The English law is less embarrassed with inconsistent resolutions and doubtful questions, than any other known system of the same extent and the same duration. I may instance in the civil law: the text whereof, as collected by Justinian and his agents, is extremely voluminous and diffuse; but the idle comments, obscure glosses, and jarring interpretations grafted thereupon by the learned jurists, are literally without number. And these glosses, which are mere private opinions of scholastic doctors (and not, like our books of reports, judicial determinations of the court) are all of authority sufficient to be vouched and relied on; which must needs breed great distraction and confusion in their tribunals.

Tom R (mail):
Coompare Macaulay, as quoted by Dorothy M Pickles in Democracy (London, Methuen, 1971), pp 64-65;

Thomas Babington Macaulay, in his History of England , praised the Toleration Act for successfully "removing a mass of evil without shocking a vast mass of prejudice":

"The perfect lawgiver is a just temper between the mere man of theory, who can see nothing but general principles, and the mere man of business, who can see nothing but particular circumstances. Of lawgivers in whom the speculative element has prevailed to the exclusion of the practical, the world has during the last eighty years been singularly fruitful. To their wisdom Europe and America have owed scores of abortive constitutions, scores of constitutions which have lived just long enough to make a miserable noise, and then gone off in convulsions. But in British legislation the practical element has always predominated and not seldom unduly predominated over the speculative. To think nothing of symmetry and much of convenience; never to remove an anomaly merely because it is an anomaly; never to innovate except when some grievance is felt; never to lay down any proposition of wider extent than the particular case for which it is necessary to provide; these are the rules which have, from the age of [King] John to the age of [Queen] Victoria, generally guided the deliberations of our two hundred and fifty parliaments. Our national distaste for whatever is abstract in political science amounts undoubtedly to a fault. Yet it is, perhaps, a fault on the right side."
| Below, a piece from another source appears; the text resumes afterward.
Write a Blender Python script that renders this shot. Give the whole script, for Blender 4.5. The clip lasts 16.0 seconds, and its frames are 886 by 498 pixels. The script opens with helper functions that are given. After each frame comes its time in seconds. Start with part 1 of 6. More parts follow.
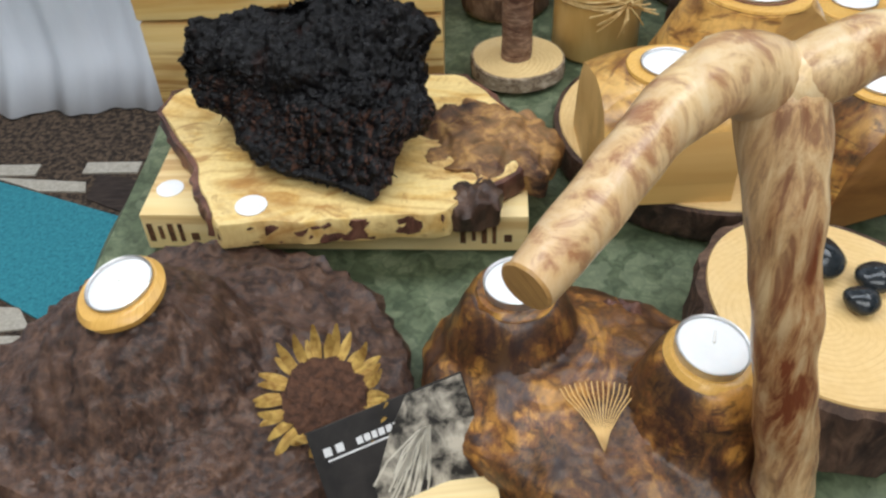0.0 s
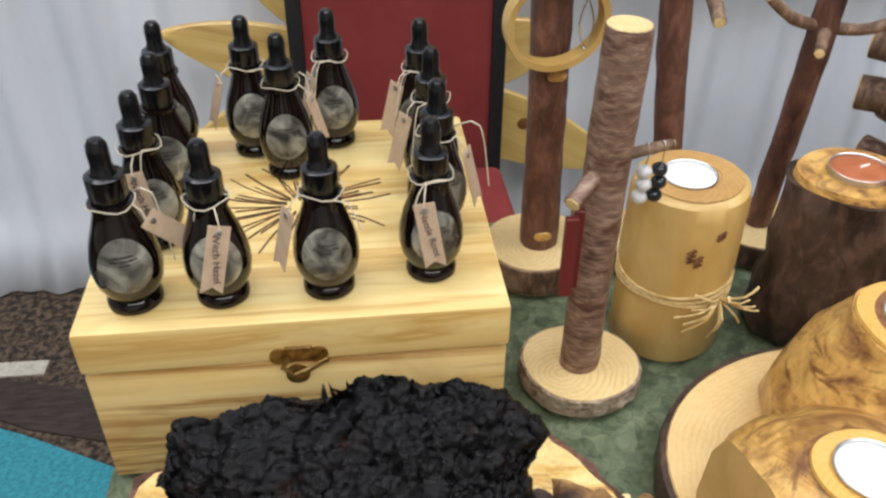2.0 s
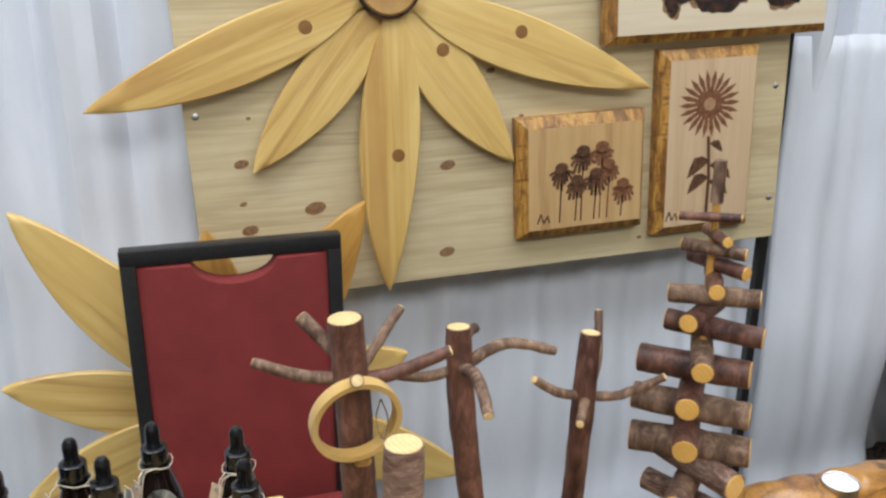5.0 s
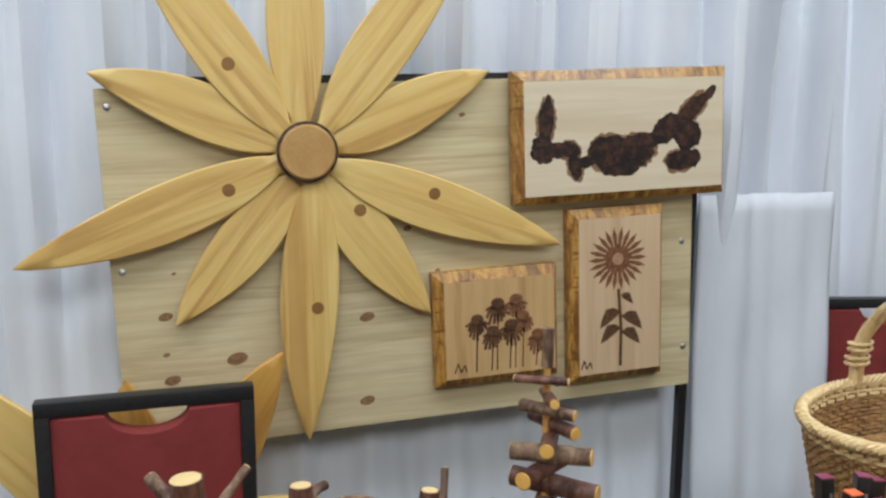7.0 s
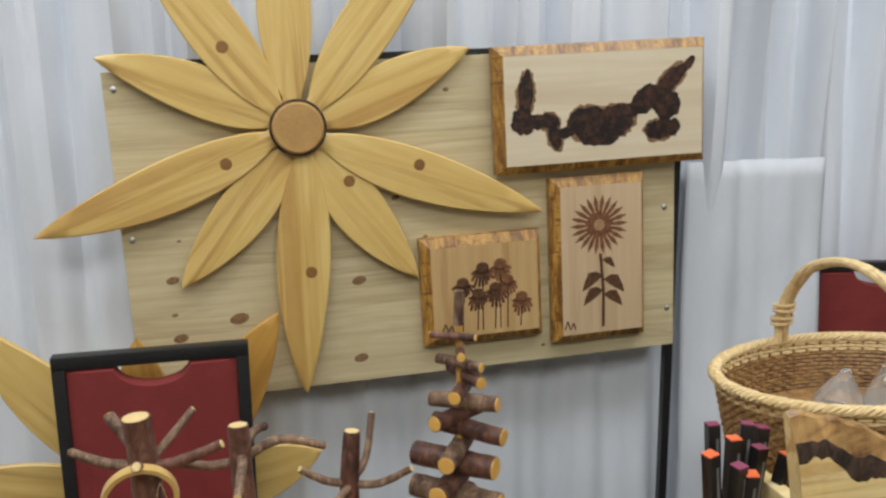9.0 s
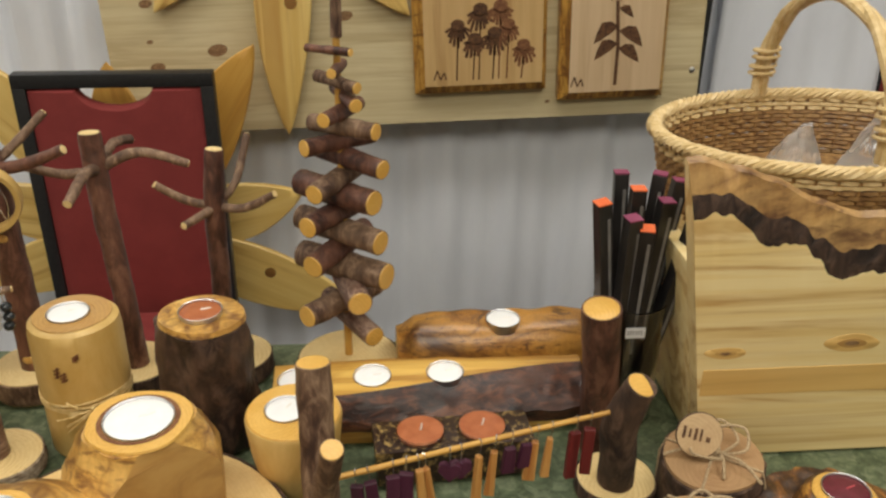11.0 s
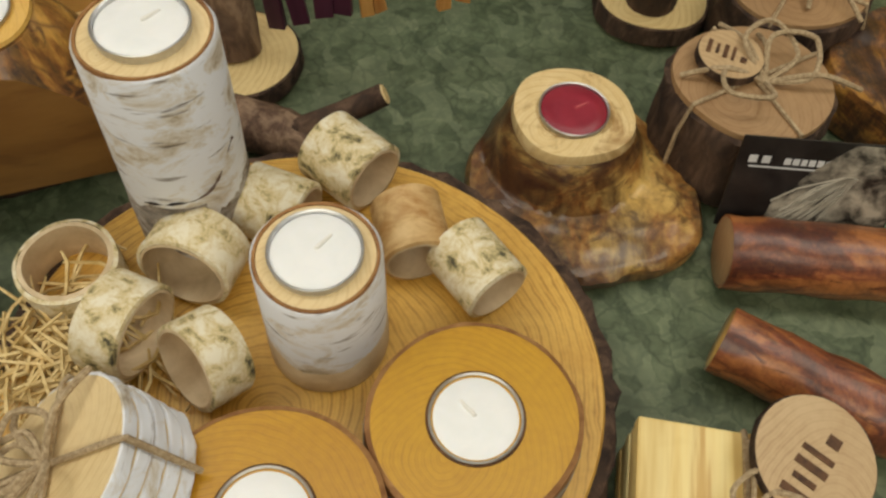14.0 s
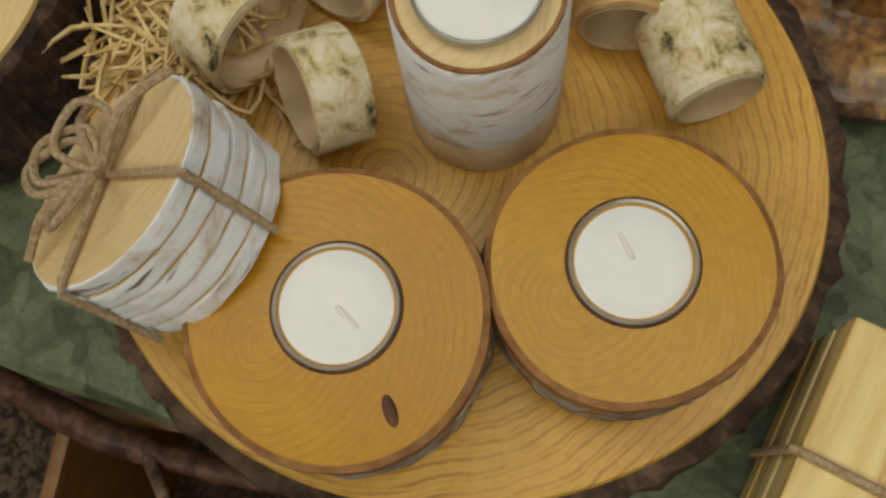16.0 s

Pickles adds: "In matters concerning interpretations of principles such as individual liberty and economic and social inequality, on which liberal democrats assume there will never be agreement, there is something to be said for the spirit of caution and compromise with which the Toleration Act (which was what Macaulay was talking about) was approached. It succeeded, he believed, in "removing a mass of evil without shocking a vast mass of prejudice", and without laying down any general principle intended to tie the hands of legislators in any future controversy."

I wonder what Hayek would say in reply, though? Doesn't sound very... principled.
11.17.2005 8:40pm
Jon Rowe (mail) (www):
Basically, courts are better at positing norms which resolve problems than legislatures.

Often we hear complaints about courts "making the law," that somehow this is solely the legislatures' job. But legislatures don't necessarily do a better job creating norms to guide us than courts.

The common law courts historically were better at creating "simple rules for a complex society" (to use Epstein's phrase) than legislatures whose codes tend to be extremely voluminous and convoluted. Considering what our Congress does, Blackstone's observation is more apt today than ever.
11.17.2005 8:42pm
frankcross (mail):
Hey, this is the point I was making about the federal preemption of gun litigation.
11.17.2005 11:05pm
AppSocRes (mail):
Blackstone's comment was predicated upon an extremely conservative judiciary that under the English constitution was and is utterly subservient to Parliamentary law and extraordinarily respectful of precedent. An example from the end of the 18th century, when black letter law still allowed private prosecutions and judgement by combat: A man unhappy with the refusal to prosecute another man attempted a private prosecution. The defendant, in a clever response, challenged him to trial by combat. Contemporary American judges would probably come up with some excuse for undermining legislative prerogative. The British courts cleverly allowed both the private prosecution and the appeal to trial by combat; the (weaker?) plaintiff refused combat and was forced to drop his prosecution; and as a result of public furor, Parliament was forced to attend to its duties and amend outdated legislation. All this without any judge presuming to an authority greater than that allowed under England's constitution or pretending to any preternatural wisdom.
11.18.2005 10:30am
Siona Sthrunch (mail):
28 USCC 1367, the supplemental jurisdiction statute, was passed solely to codify pre-Finley common law, and arguably increased and confused litigation about supplemental jurisdiction - certainly around class action amount-in-controversy requirements.
11.18.2005 11:27am
Robert Schwartz (mail):
I am not sure Blackstone would say that if he were misfortunate enough to have to read some SCOTUS opinions, such as the last term's 10 Commandments cases.
11.18.2005 12:15pm
Jon Rowe (mail) (www):

All this without any judge presuming to an authority greater than that allowed under England's constitution or pretending to any preternatural wisdom.

I'm not an expert in the history of the common law. But according to Justice Scalia in an article in First Things (where he argues against judges currently engaging in such exact conduct) common law judges indeed did "pretend[] to...preternatural wisdom."

The entire rationale for such judges making up the law back then while resolving cases was that they weren't "making up the law," but rather "discovering" what was already there.